Great Britain came home from the 1996 Atlanta Olympics with just one gold medal—two fewer than Kazakhstan—and a wounded national psyche. Sixteen years later, Team GB has been overhauled and rebuilt thanks to a machine-like agency flush with cash from the U.K. lottery that grooms British athletes. The result could be a record-setting performance here for the home squad.
An organisation called Sport UK has set its sights on mowing down the opposition.
"This is not about taking part. It's about winning," said Liz Nicholl, chief executive of U.K. Sport, the agency tasked with winning Olympic medals for Britain.
This is pretty different to the usual British attitude of hapless enthusiasm for the underdog and the jolly good try, all packaged in well-mannered sportsmanship. There again, this time Brits are on their home field. Goldman Sachs & Co. calculates that this advantage could net 54% more medals as a result, and that Britain could win more gold medals than Russia this summer--putting it third on the medal league table overall.

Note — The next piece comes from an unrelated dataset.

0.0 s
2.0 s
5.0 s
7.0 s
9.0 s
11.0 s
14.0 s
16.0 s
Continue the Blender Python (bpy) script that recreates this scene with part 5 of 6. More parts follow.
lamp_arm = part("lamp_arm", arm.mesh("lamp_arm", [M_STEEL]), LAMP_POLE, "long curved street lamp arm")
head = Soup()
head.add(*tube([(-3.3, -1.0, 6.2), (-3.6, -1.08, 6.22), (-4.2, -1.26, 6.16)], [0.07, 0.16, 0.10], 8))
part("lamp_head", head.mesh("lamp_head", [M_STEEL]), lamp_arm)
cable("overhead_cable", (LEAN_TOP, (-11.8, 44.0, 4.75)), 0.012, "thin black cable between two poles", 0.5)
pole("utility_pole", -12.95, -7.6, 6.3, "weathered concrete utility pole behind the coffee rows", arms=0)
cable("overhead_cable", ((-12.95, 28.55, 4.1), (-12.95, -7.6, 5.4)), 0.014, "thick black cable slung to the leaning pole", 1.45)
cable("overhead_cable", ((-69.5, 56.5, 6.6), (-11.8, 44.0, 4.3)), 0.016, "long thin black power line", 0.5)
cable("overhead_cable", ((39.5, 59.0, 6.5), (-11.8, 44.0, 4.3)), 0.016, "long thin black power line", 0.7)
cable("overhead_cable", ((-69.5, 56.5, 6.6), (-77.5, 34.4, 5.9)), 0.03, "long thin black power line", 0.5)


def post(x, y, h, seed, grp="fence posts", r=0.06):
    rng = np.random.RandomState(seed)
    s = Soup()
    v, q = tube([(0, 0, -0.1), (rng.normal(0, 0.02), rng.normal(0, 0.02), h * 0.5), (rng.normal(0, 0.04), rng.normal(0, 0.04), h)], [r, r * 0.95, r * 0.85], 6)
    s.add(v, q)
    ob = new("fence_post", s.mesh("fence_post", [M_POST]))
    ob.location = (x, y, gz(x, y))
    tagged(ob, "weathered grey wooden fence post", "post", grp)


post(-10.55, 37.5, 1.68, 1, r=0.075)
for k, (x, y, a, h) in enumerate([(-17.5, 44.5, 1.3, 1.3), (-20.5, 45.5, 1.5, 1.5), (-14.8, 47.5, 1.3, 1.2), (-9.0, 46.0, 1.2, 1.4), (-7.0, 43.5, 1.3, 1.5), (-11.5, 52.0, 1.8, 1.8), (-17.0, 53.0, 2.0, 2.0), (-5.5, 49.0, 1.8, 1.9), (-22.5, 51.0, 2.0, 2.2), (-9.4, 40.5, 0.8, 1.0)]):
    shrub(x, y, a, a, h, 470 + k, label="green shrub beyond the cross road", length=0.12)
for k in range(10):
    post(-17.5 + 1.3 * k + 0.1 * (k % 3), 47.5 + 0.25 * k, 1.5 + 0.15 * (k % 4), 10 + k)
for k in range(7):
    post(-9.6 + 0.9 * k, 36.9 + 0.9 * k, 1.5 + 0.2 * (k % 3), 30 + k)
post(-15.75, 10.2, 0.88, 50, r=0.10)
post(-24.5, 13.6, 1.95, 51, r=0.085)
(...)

I admit, I would enjoy that.

I was born in the second half of the twentieth-century, long after the British Empire's sun had set. As an adult, I understand that this is a Good Thing. Colonialism bad, equality good, etc. But as a kid, I grew up among people who openly mourned British greatness, who pointed to world maps and said, That used to be ours. Or They speak English there--a funny kind of English, but at least they understand about the rule of law. Or Oh, that country will turn out alright; after all, we founded it.

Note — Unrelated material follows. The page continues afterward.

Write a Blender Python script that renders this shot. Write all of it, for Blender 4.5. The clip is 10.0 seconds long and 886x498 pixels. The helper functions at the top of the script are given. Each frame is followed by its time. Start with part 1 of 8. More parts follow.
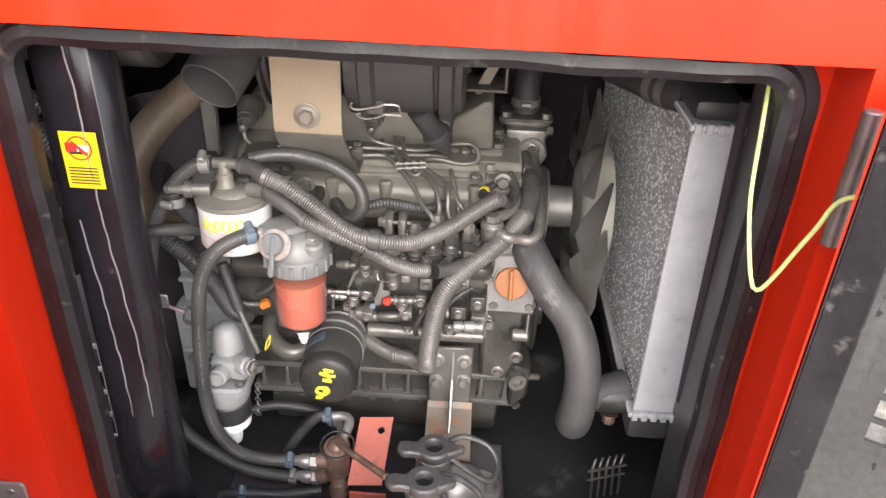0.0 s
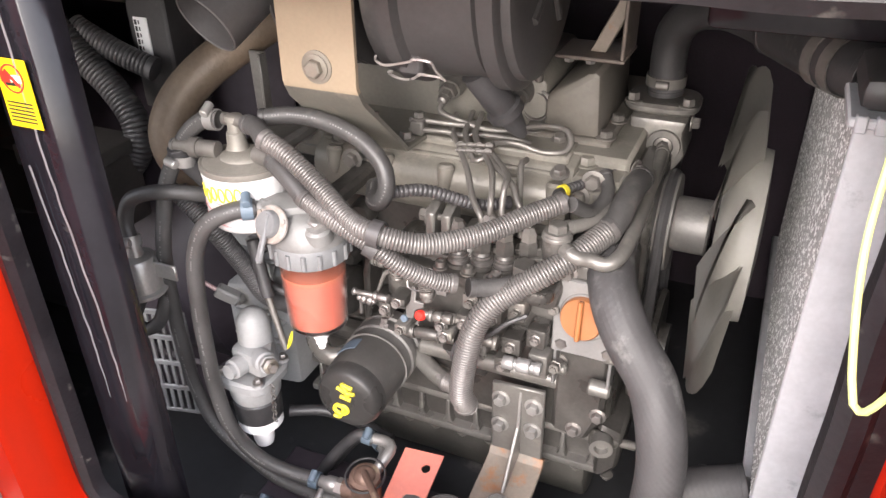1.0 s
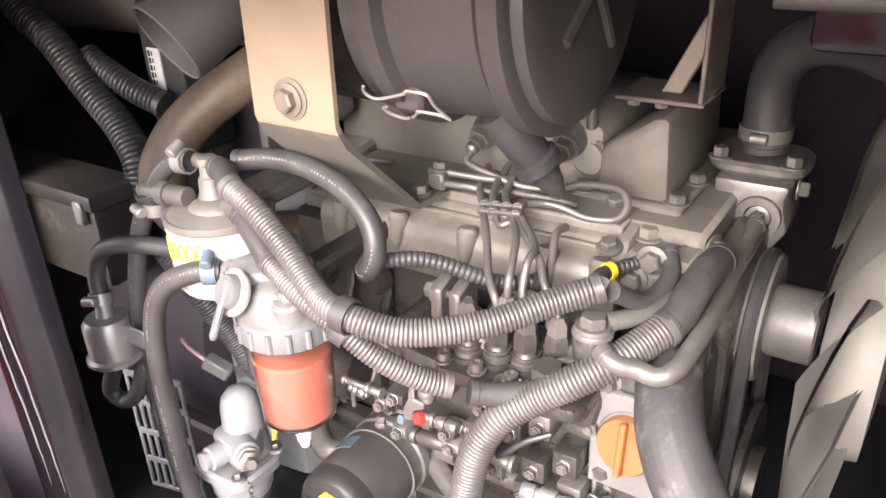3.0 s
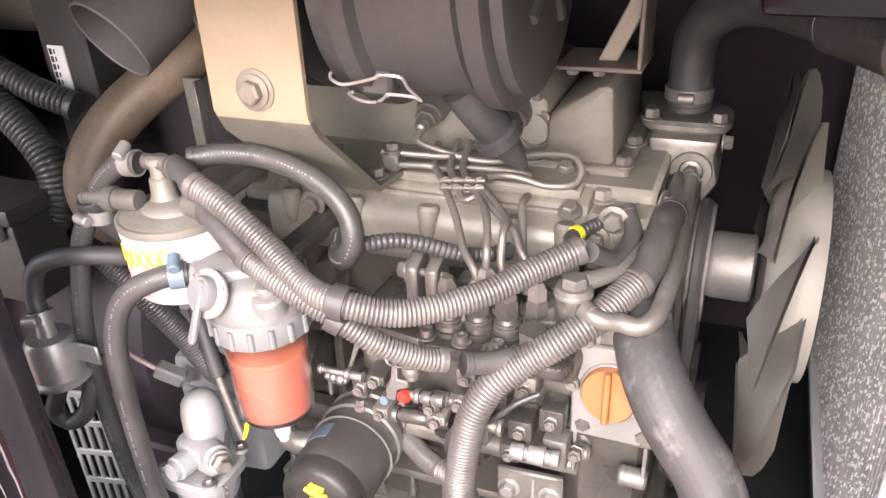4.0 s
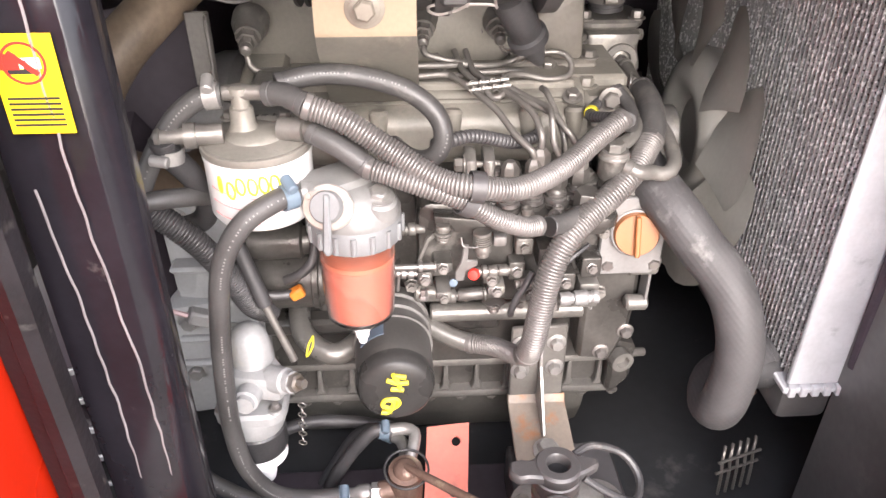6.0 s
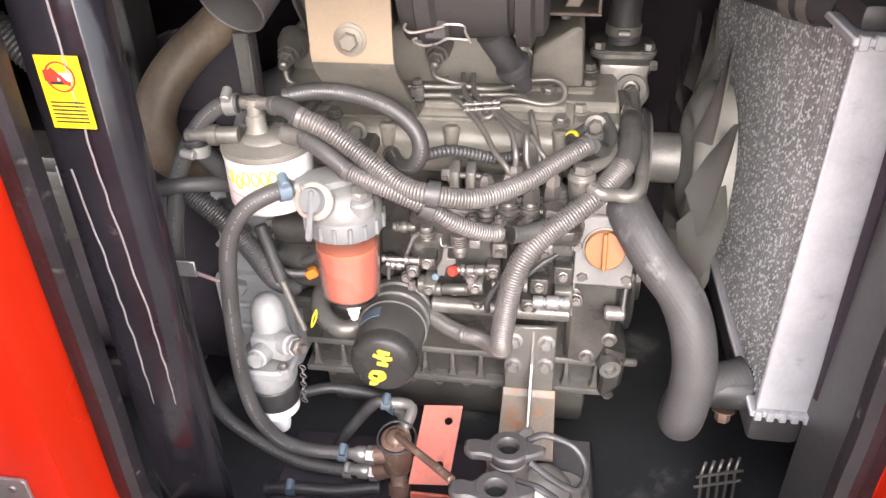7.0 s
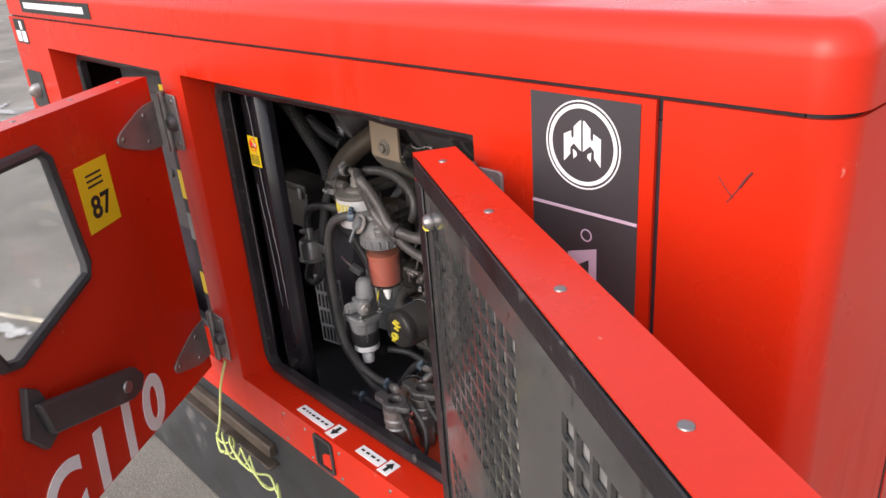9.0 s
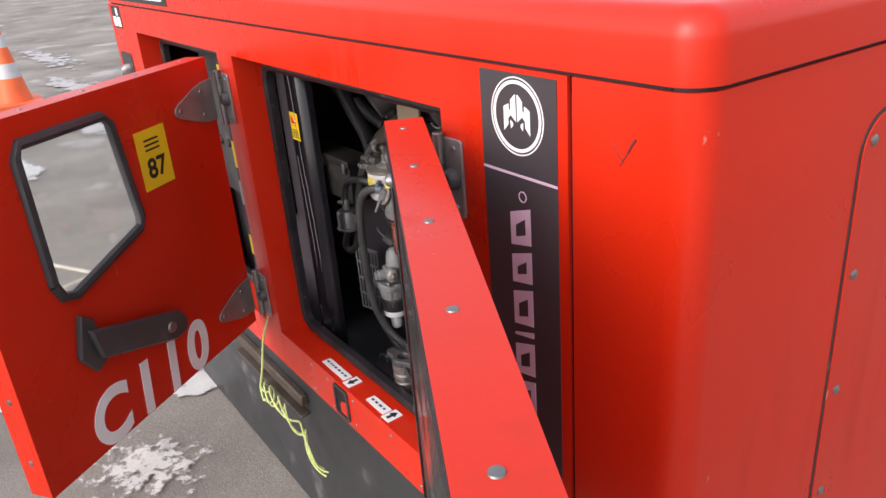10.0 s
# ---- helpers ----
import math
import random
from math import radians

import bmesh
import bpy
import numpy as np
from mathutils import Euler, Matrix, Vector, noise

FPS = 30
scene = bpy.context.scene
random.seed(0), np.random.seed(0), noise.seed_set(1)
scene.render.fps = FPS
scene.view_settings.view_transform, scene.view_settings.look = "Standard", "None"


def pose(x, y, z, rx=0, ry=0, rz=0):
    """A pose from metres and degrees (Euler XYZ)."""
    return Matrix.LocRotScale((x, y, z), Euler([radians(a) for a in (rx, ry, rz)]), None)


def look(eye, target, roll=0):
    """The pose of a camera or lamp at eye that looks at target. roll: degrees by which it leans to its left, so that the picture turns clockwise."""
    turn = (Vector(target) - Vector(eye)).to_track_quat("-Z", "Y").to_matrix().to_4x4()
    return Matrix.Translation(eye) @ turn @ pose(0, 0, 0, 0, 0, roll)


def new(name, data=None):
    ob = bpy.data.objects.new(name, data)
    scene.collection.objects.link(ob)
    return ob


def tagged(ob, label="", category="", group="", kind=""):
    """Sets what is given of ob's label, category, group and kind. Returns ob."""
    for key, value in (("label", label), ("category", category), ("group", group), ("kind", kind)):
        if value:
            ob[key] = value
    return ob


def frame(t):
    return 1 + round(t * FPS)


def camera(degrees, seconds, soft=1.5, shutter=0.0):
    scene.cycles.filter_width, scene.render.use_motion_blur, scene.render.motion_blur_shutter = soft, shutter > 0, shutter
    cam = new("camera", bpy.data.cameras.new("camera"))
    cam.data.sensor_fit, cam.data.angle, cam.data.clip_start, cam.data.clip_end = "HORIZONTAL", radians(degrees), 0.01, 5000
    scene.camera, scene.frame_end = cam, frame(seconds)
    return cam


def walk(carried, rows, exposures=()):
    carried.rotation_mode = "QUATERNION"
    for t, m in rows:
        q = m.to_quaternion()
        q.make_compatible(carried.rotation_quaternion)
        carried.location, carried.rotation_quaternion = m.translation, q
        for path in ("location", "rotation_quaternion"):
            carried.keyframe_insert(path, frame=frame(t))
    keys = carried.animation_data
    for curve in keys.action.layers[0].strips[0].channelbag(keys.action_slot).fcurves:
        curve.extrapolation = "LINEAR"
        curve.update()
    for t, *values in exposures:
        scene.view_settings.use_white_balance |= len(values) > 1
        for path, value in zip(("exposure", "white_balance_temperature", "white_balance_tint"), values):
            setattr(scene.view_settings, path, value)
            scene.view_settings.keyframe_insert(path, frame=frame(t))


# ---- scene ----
cam = camera(60.4, 10.0)
PATH = [
    (0, (0.015, -0.493, 1.15), (-0.035, 1.234, 0.143), 2.6),
    (0.2, (0.0551, -0.466, 1.1362), (-0.1589, 1.2426, 0.1188), 1.8),
    (0.5, (0.108, -0.409, 1.102), (-0.334, 1.252, 0.078), 0.2),
    (0.8, (0.1585, -0.3304, 1.0661), (-0.4619, 1.2722, 0.0429), -0.4),
    (1, (0.18, -0.279, 1.06), (-0.518, 1.293, 0.039), -0.7),
    (1.2, (0.185, -0.2387, 1.0612), (-0.5638, 1.3148, 0.0484), -0.7),
    (1.5, (0.195, -0.196, 1.069), (-0.621, 1.351, 0.1), -1.1),
    (1.8, (0.1965, -0.1781, 1.0477), (-0.6796, 1.3665, 0.1276), -1.5),
    (2, (0.195, -0.161, 1.029), (-0.73, 1.352, 0.103), -1.6),
    (2.2, (0.1898, -0.1441, 1.0115), (-0.7731, 1.353, 0.0997), -1.7),
    (2.5, (0.192, -0.121, 0.996), (-0.807, 1.376, 0.123), -1.6),
    (2.7, (0.191, -0.12, 0.998), (-0.817, 1.371, 0.125), -1.8),
    (3.8, (0.16, -0.138, 1.008), (-0.651, 1.43, 0.069), -3.3),
    (4, (0.132, -0.16, 1.009), (-0.555, 1.461, 0.061), -2.8),
    (4.2, (0.0884, -0.1788, 1.0077), (-0.4326, 1.5031, 0.0592), -2.3),
    (4.5, (-0.004, -0.199, 1.021), (-0.26, 1.538, 0.064), -1.5),
    (4.7, (-0.048, -0.1997, 1.0277), (-0.15, 1.5585, 0.0799), -1.0),
    (5, (-0.084, -0.209, 1.033), (-0.026, 1.541, 0.067), -0.5),
    (5.2, (-0.1007, -0.2242, 1.0266), (0.0221, 1.5153, 0.0473), -0.1),
    (5.5, (-0.118, -0.26, 1.014), (0.03, 1.443, -0.024), 0.2),
    (5.7, (-0.129, -0.277, 1.012), (0.006, 1.406, -0.061), 0.3),
    (6.8, (-0.068, -0.341, 1.058), (-0.179, 1.33, -0.036), -0.2),
    (7, (0.018, -0.366, 1.064), (-0.246, 1.299, -0.012), -1.1),
    (7.2, (0.1024, -0.386, 1.0733), (-0.3274, 1.2648, 0.0291), -1.8),
    (7.5, (0.207, -0.461, 1.085), (-0.439, 1.143, 0.08), -2.3),
    (7.8, (0.3496, -0.565, 1.1072), (-0.4512, 1.0076, 0.166), -2.3),
    (8, (0.449, -0.598, 1.142), (-0.455, 0.933, 0.227), -2.5),
    (8.2, (0.54, -0.5867, 1.168), (-0.4777, 0.8882, 0.2797), -3.1),
    (8.5, (0.665, -0.55, 1.187), (-0.498, 0.851, 0.36), -3.3),
    (8.8, (0.7582, -0.5002, 1.211), (-0.5416, 0.7858, 0.4005), -3.9),
    (9, (0.782, -0.504, 1.213), (-0.584, 0.714, 0.406), -4.5),
    (9.5, (0.801, -0.53, 1.213), (-0.65, 0.577, 0.395), -6.0),
    (10, (0.958, -0.467, 1.206), (-0.57, 0.549, 0.41), -4.7),
]
EXPOSURES = [(t, e, kelvin, tint) for t, e, kelvin, tint in ((0.0, 0.85, 6500, 11), (0.6, 1.1, 6500, 13), (1.2, 1.3, 6500, 14), (2.0, 1.54, 6550, 16), (2.7, 1.74, 6650, 18), (3.8, 1.72, 6700, 18),
    (4.6, 1.55, 6700, 18), (5.2, 1.47, 6650, 17), (5.7, 1.6, 6600, 16), (7.0, 1.44, 6500, 14), (7.6, 1.05, 6500, 13), (8.2, 0.55, 6500, 11), (9.0, -0.33, 6500, 13), (9.5, -0.36, 6500, 14), (10.0, -0.33, 6500, 15))]
walk(cam, [(t, look(eye, target, roll)) for t, eye, target, roll in PATH], EXPOSURES)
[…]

Somewhere in my DNA I think it's cool that the Queen is the head of state rather than some grubby little elected person. Yet I'm simultaneously smug that we have those elected people. (Yes, the formed-in-childhood-by-Rudyard-Kipling-Winston-Churchill-and-TV-histories-full-of-Pathé-newsreels interior voice sometimes talks like that. Don't worry, I'm aware of its attitudes and don't act from them. Mostly.)

Liz Nicholl sounds...straightforward. "Our no-compromise approach says we're not going to compromise."

Fair enough. I don't have a quarrel with that. Not exactly. But it's not very, well, British. It's much closer to the American approach: play within the letter of the law, not its spirit, and throw a lot of money at it. It's not that I have a quarrel with that, exactly, either. Nor am I about to maunder on about returning to the original spirit of the Olympics. If my understanding of history is correct, I wouldn't have enjoyed that much at all: the only women allowed near the Games were oracles and prostitutes. Besides, even back then, athletes were pampered specialists.

No, my hope is that ten days from now, the athletes in the spotlight, honed and fined-down and trained to within an inch of their lives, who have sacrificed a decade or more of a rich, rounded life to be on that field or track or mat, get some joy from the moment. I hope it's worth it. And I hope the crowds cheer them all on generously.

And in nine days I'll be watching events, cheering at home in Seattle for Team GB. Because, yeah, despite occasional evidence to the contrary, I still believe my small country is mighty. Great, in fact.